Variety reported in March 1983 that producer Kevin Gebhard disagreed with Morrison and McKayle on the direction future rewrites would take, and exited the project. The authors were then seeking new management to continue development. The cost of the 1982 workshop process was $150,000.

==1984 reading==
In August 1984, Joseph Papp produced staged readings of New Orleans at the Public Theater. The production was credited as "By Toni Morrison, with Donald McKayle, music by Sidney Bechet and Jelly Roll Morton, additional music and musical direction by Dorothea Freitag, lyrics by Toni Morrison." The production was directed by Ron Himes
===Cast and Crew===
- Omar - Ed Love
- Johnny - Larry Riley
- Cally - Lynne Thigpen
- Beau - Tico Wells
- Ana La Premier - Sandra Reaves-Phillips
- Sweet Justice - Antonio Fargas
- Geneva - Ann Duquesnay
- Faye - S. Epatha Merkerson
- Elise - Charlaine Woodward
- Jessica Five - Elaine Beener
- Beau's friends - Ed Love, Chauncey Roberts, Dan Strayhorn
- Knockout - Charlaine Woodward
- Gloria Moon (AKA Mouth) - Ann Duquesnay
- Lurleen Price (AKA Copperbottom) - S. Epatha Merkerson
- Rochelle La Fort (AKA Rat) - Terry Burrell
- Patricia Diamond (AKA Bad Blood) - Carol Lynn Maillard
- Adella Westwood (AKA Dollar Bill) - Elaine Beener
- Vesuvius - Nora Cole
- Cobalt Blue - Odetta
- Clarence Deal - Ken Brawner
- Trick Baby 1 - Pam Portillo
- Trick Baby 2 - Victoria Platt
- Cally's Friends - Terry Burrell, Nora Cole, Carol Maillard
- Percussionist - Leopoldo Fleming
- Stage Directions - Toni Morrison
- Stage Manager - Elizabeth Holloway

==Legacy==
In his memoir, Donald McKayle described the show as ultimately unsuccessful: "Some of the songs that emerged were wonderful and the language exquisite, but the play did not hang together." Morrison's stage directions, which she read aloud to audiences at both the 1982 workshop production and the 1984 staged readings, were "inseparable" to the piece. Without these sections being read, the audience could not access them, and at the same time they could not hold audience attention.

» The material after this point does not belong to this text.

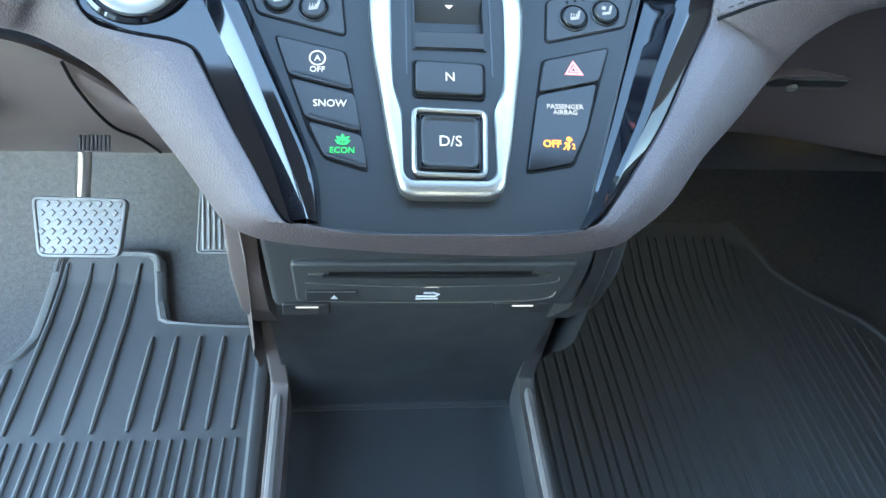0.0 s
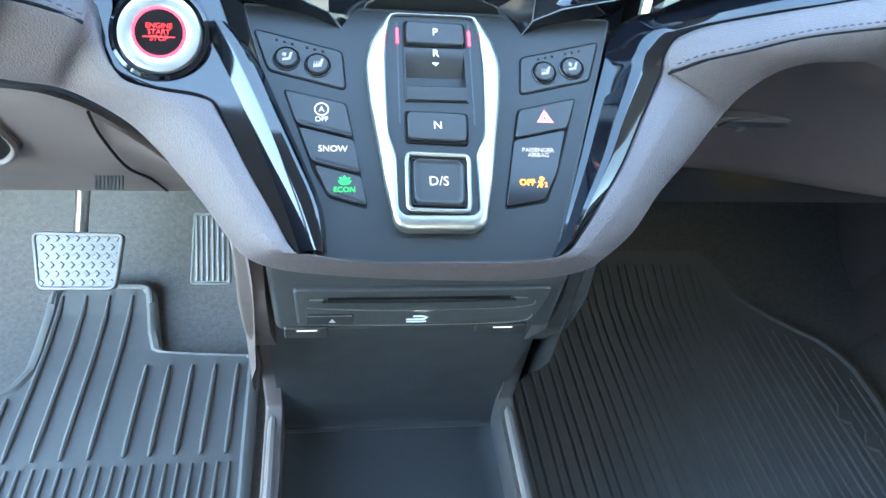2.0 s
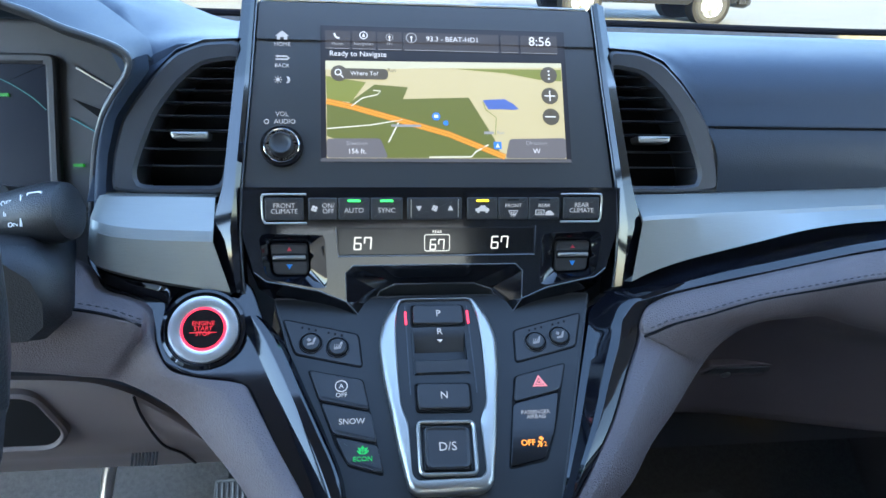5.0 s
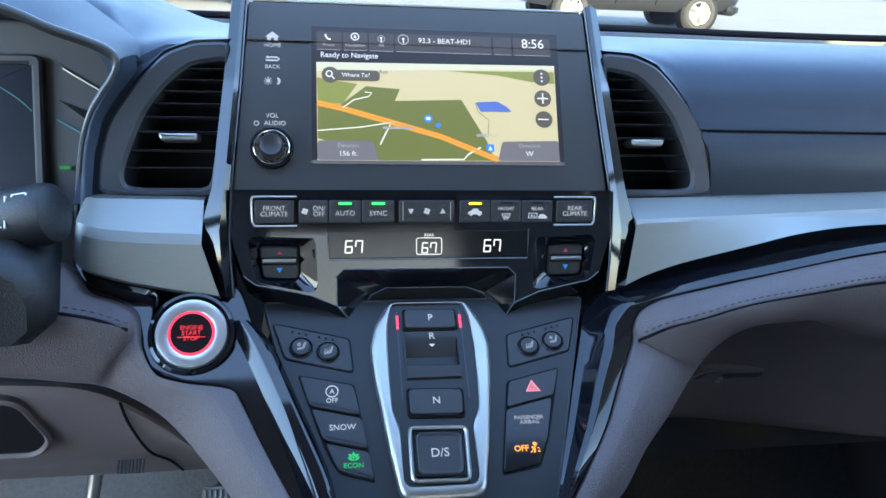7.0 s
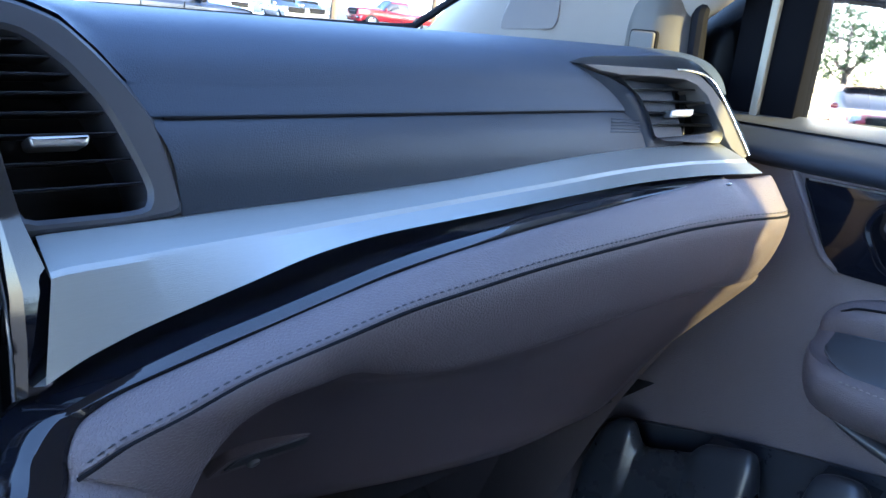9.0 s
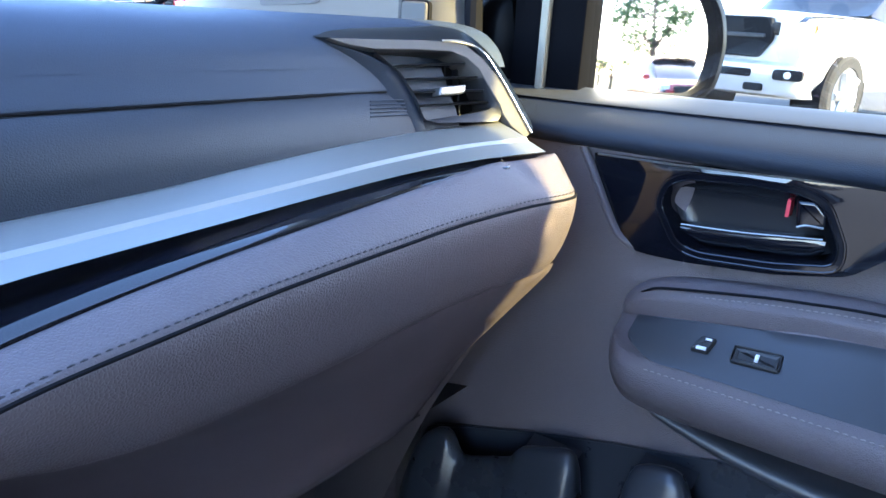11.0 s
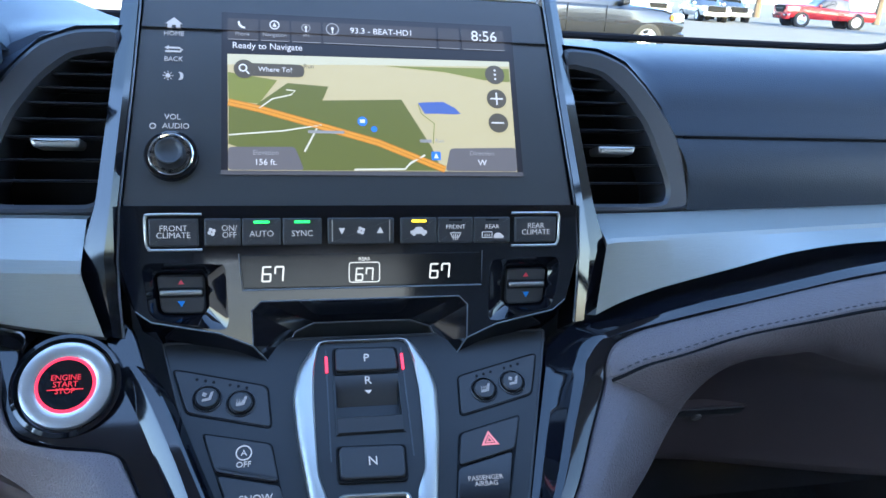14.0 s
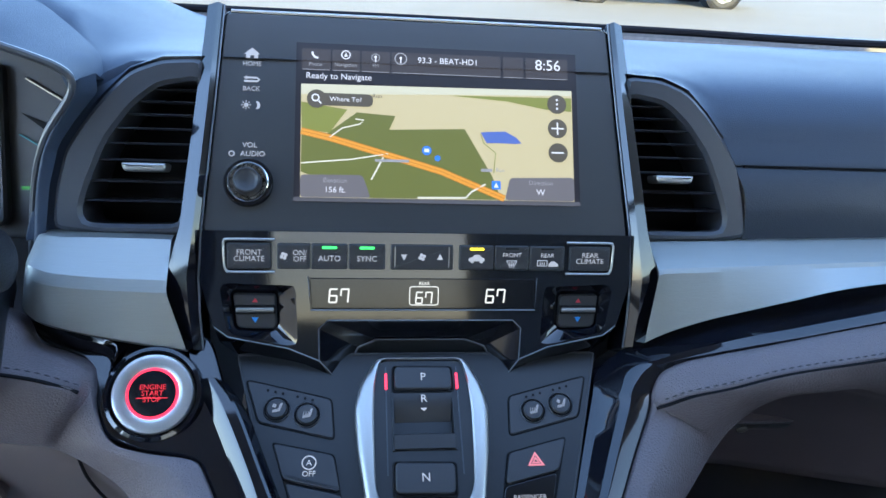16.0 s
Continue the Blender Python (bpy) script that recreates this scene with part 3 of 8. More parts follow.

In 1986, nearing the premiere of her play Dreaming Emmett, Toni Morrison noted to a reporter from UPI that she did not consider herself a playwright, and also that she intentionally did not list New Orleans among her credits because she did not originate the concept. "I wrote the play like an assignment."

A decade later, theatre artist Mark Green, who had attended both workshop and reading of New Orleans, encouraged McKayle to continue to develop the premise as a musical. With original composer Dorothea Freitag deceased, McKayle began to work with lyricist Pamela Phillips-Oland and composer Steven Bramson on a production that became Shimmy. The show received a staged reading in 1994, but was never produced.